The phrase “risk averse” has been cropping up with greater frequency as a description of the advertising industry.
At our Madison & Vine conference in Los Angeles the other week, Stephen Berkov, director-marketing for Audi of America, said that when he returned to the U.S. from overseas assignments he was surprised at how risk-averse -- and at the same time arrogant -- marketers had become. He said what’s needed is to “kill corporate” -- which was turning into a real-life version of the comic strip “Dilbert” -- and “resuscitate brands.”
And in a recent article The New York Times said alternative adman Robert M. Greenberg, proprietor of R/GA, “prides himself on being an iconoclast and a troublemaker in an industry that is flashy and kinetic on the outside but which has grown conservative and risk-averse at its core.”
An era of great uncertainty
What a depressing state of affairs. For one thing, as a Madison & Vine panelist put it, we are living through an era “where great uncertainty reigns,” and people and companies are hunkering down around their core competencies -- which might not be the right ones for the time. If the “old traditional platforms” don’t work anymore, as another M&V speaker said, nobody is sure what is going to work, so the temptation is to stick to what used to produce results.
Another factor is the stock market, which has taken a terrible toll on America’s public companies. It beats them up numerically for missing their profit numbers every quarter, and even if profits are up stocks get hammered if the Street doesn’t think they’re up enough --or if management injects the slightest caution about the year ahead.
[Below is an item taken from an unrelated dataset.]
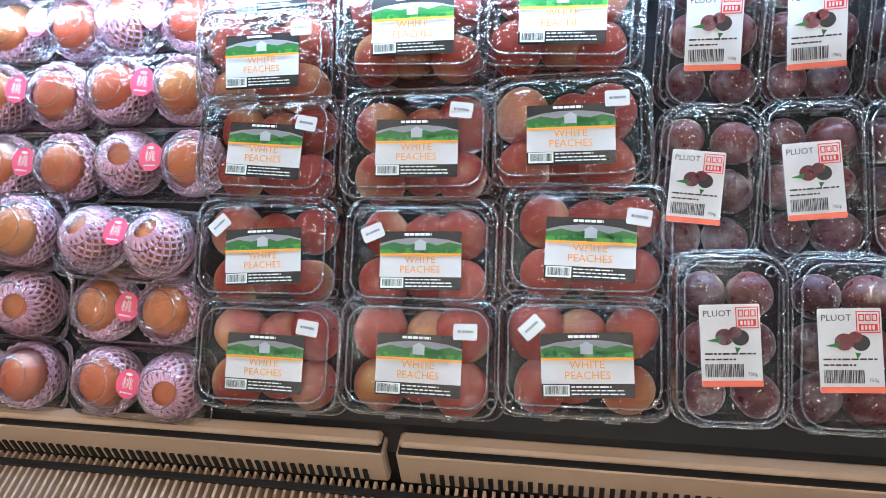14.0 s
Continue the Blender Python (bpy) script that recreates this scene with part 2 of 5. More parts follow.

So companies have learned not to take chances on things they can’t control, and that includes advertising that tries to break through the clutter, to break out of the pack.
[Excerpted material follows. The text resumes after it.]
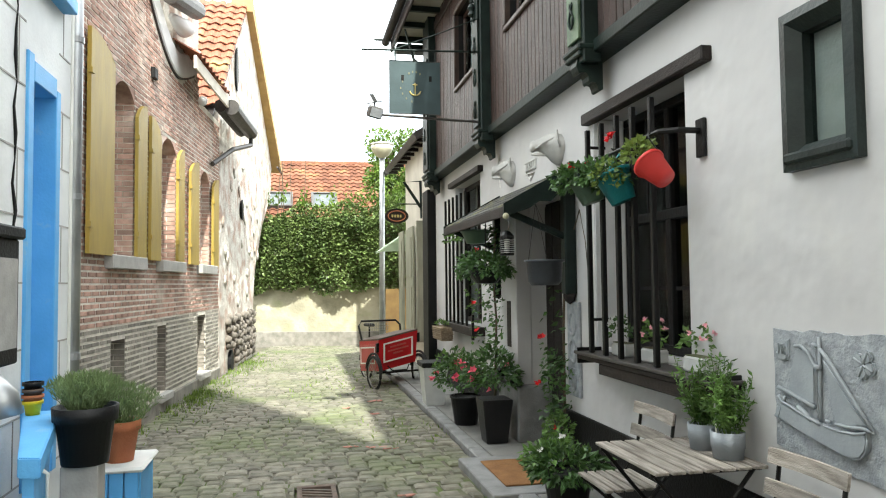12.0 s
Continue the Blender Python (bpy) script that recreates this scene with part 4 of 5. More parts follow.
spar("masthead_block", [(0.40, 0.085), (0.43, 0.115)], 0.0072, 0.010)
spar("forestay", [(0.475, 0.125), (0.545, 0.20), (0.645, 0.335), (0.76, 0.49), (0.875, 0.635)], 0.0079, 0.018)
spar("forestay_edge", [(0.50, 0.21), (0.60, 0.34), (0.72, 0.50), (0.83, 0.61)], 0.0036, 0.016)
spar("jib_foot", [(0.585, 0.66), (0.70, 0.652), (0.80, 0.633), (0.885, 0.643)], 0.0072, 0.018)
spar("boom", [(0.065, 0.488), (0.18, 0.515), (0.30, 0.548), (0.405, 0.578)], 0.0101, 0.016)
spar("gunwale", [(0.085, 0.553), (0.11, 0.598), (0.20, 0.622), (0.36, 0.668), (0.47, 0.69)], 0.0072, 0.026)
spar("bow_rail", [(0.50, 0.694), (0.62, 0.70), (0.74, 0.688), (0.83, 0.655)], 0.0050, 0.026)
spar("stern_post", [(0.105, 0.56), (0.10, 0.65), (0.07, 0.74)], 0.0043, 0.024)
spar("leeboard", [(0.255, 0.61), (0.31, 0.637), (0.385, 0.685)], 0.0115, 0.020)
spar("tiller", [(0.14, 0.55), (0.13, 0.60)], 0.0065, 0.022)
spar("keel_edge", [(0.83, 0.70), (0.815, 0.79), (0.775, 0.845), (0.715, 0.868), (0.62, 0.858), (0.45, 0.828), (0.25, 0.788), (0.02, 0.738)], 0.0043, 0.018)
for u, v in ((0.50, 0.655), (0.62, 0.655), (0.71, 0.65)):
    spar("deck_fitting", [(u, v), (u + 0.035, v + 0.008)], 0.0072, 0.014)
raised("shield", [(0.045, 0.085), (0.165, 0.075), (0.168, 0.20), (0.15, 0.245), (0.105, 0.265), (0.06, 0.245), (0.047, 0.20)], 0.014)
spar("shield_mark", [(0.07, 0.115), (0.085, 0.13), (0.075, 0.20), (0.06, 0.19)], 0.005, 0.016)
spar("shield_mark", [(0.115, 0.20), (0.11, 0.12), (0.135, 0.11), (0.145, 0.145), (0.12, 0.16), (0.145, 0.205)], 0.005, 0.016)
for k in range(4):
    a = math.pi / 2 * k + 0.45
    raised("petal", [(0.815 + 0.045 * math.cos(a) + 0.042 * math.cos(t), 0.20 + 0.058 * math.sin(a) + 0.052 * math.sin(t)) for t in np.linspace(0, 5.4, 8)], 0.016)
    spar("petal_vein", [(0.815, 0.20), (0.815 + 0.075 * math.cos(a), 0.20 + 0.095 * math.sin(a))], 0.0045, 0.018)
p2 = thing("carved_panel", (2.2, 5.5, 0.7), "narrow grey carved stone panel beside the entrance", "relief")
part("panel", bx(2.175, 2.2, 5.37, 5.62, 0.66, 1.42, bevel=0.006), RELIEF, p2)
for z in (0.80, 1.02, 1.24):
    part("rosette", rod([(2.172, 5.495 + 0.07 * math.cos(a), z + 0.09 * math.sin(a)) for a in np.linspace(0, 2 * math.pi, 13)], 0.01, 5), RELIEF, p2)

# ---------- ironwork and pots before the big window ----------
hang = thing("pot_rail", (2.2, 3.6, 2.4), "black iron wall rail for hanging flower pots", "rail")
part("wall_plate", bx(2.175, 2.2, 3.55, 3.63, 2.27, 2.485, bevel=0.004), IRON, hang)
part("rail", rod([(2.18, 3.595, 2.42), (2.05, 3.60, 2.42), (1.97, 3.66, 2.42), (1.95, 3.80, 2.41), (1.95, 4.5, 2.39), (1.95, 4.80, 2.385)], [0.018, 0.018, 0.016, 0.014, 0.012, 0.012], 8), IRON, hang)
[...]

Creativity, an endangered species
Advertising creativity is an endangered species -- case in point: the latest Super Bowl ads -- and you can blame it on big agencies and big companies. Here’s why:
The big ad-agency holding companies, being publicly held entities, are especially adept at going where the money is -- on a long-term, and more predictable, basis. And contrary to popular opinion, the money today isn’t in 30-second commercials; it’s in marketing services, where the big holding companies now get over half their revenue and profits.
But as we heard at our M&V conference, marketers aren’t necessarily looking to ad agencies’ traditional lineup to drive their business, whether 30-second spots or marketing services.
Steve Heyer's ideas
What they’re looking for are ways to enhance their brands by giving customers “behind the ropes” access to places and events that non-customers don’t get to go. So Steve Heyer, head of Starwood Hotels, is enlisting help from hip partners to differentiate its various hotel brands. He’s having discussions, for instance, with Victoria’s Secret about having fashion shows at W hotels. I didn’t hear Steve mention ad agencies as a source for these ideas.
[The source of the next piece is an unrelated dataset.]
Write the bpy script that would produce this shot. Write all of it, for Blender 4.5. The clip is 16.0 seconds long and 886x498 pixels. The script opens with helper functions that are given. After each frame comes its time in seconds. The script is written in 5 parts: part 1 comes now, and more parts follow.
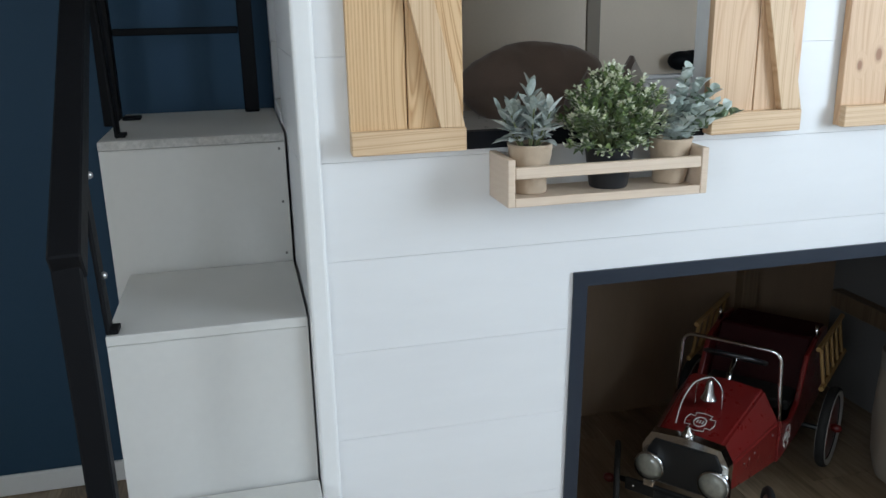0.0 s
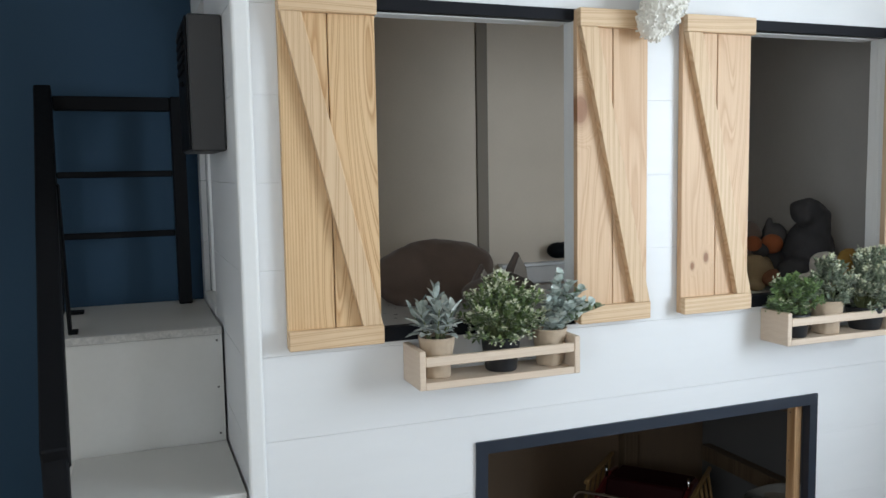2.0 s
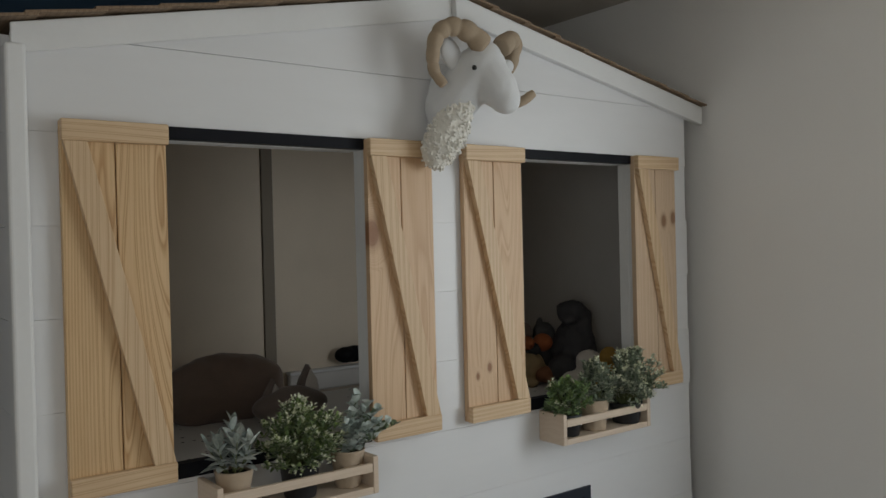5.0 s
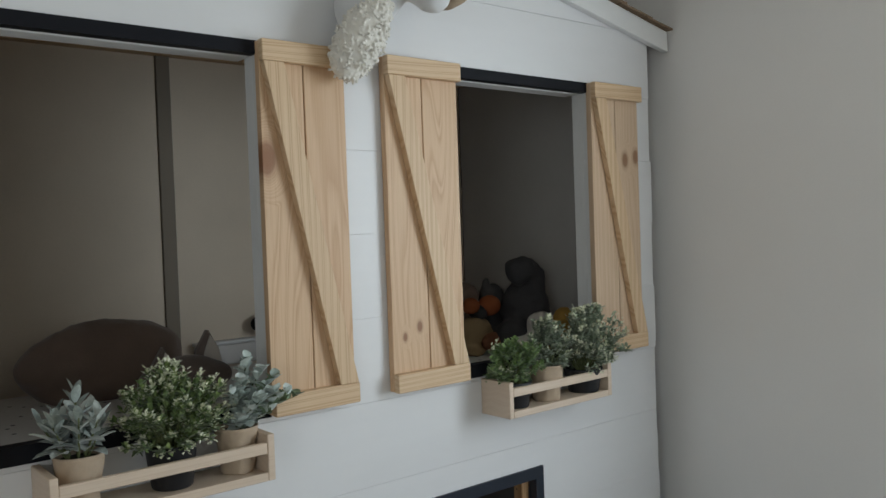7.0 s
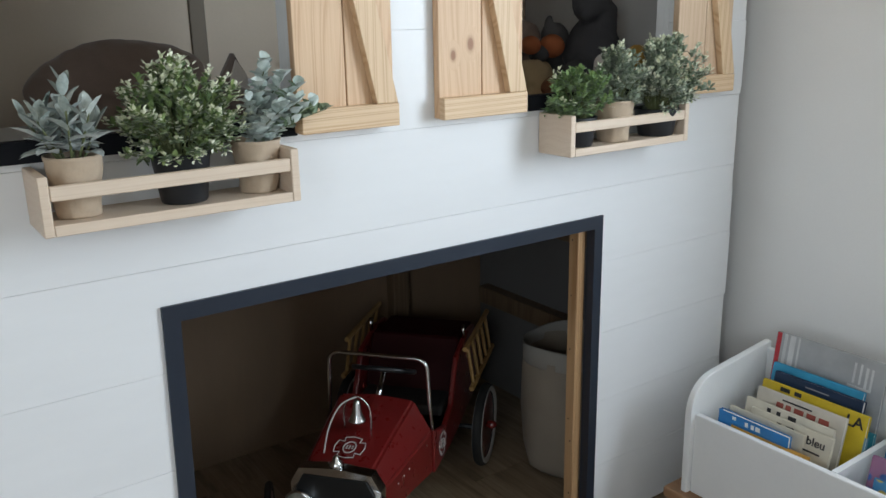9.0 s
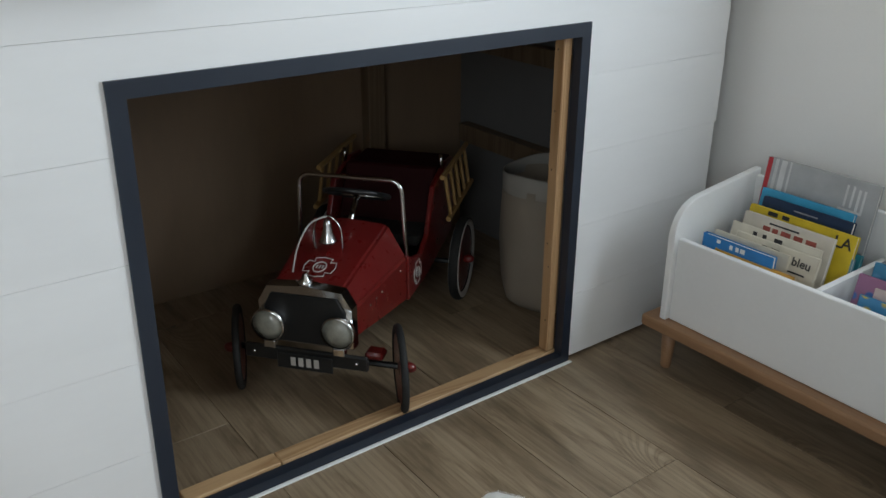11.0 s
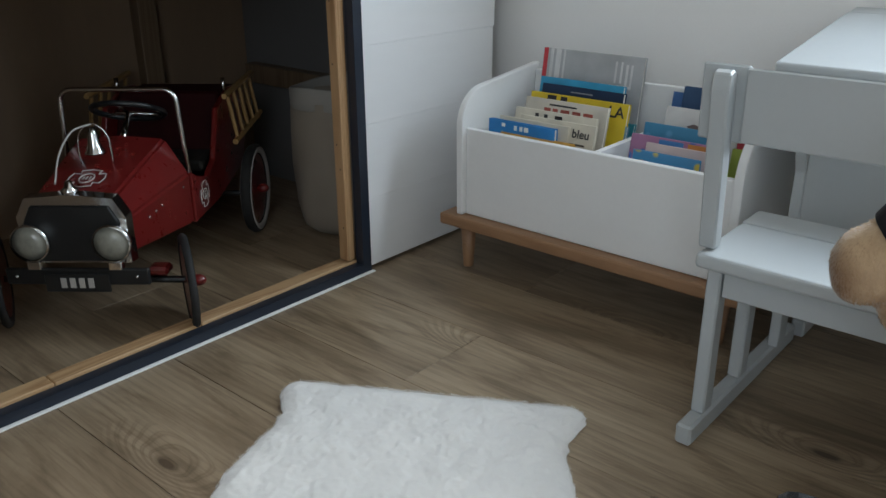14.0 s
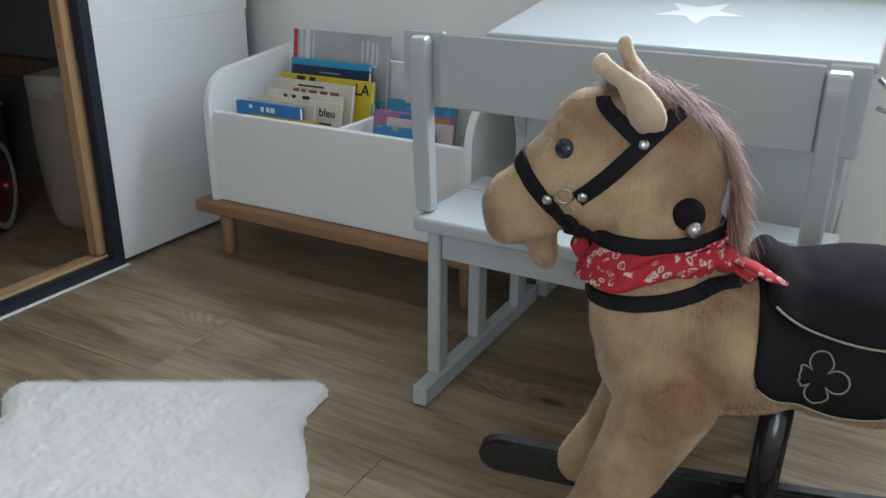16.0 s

Maybe marketers are becoming more risk-averse where traditional advertising is concerned. They don’t think it’s worth the effort and risk to pour money into the same old things because the results don’t come with a guarantee.
What worries me most here is that the play-it-safe attitude of the ad industry is indicative of bigger problems. U.S. companies, and the U.S. economy, have prospered because they were willing to take chances. We innovated, we challenged, and the result was perpetual renewal of our system.
Let’s free advertising from the tyranny of trepidation and timidity.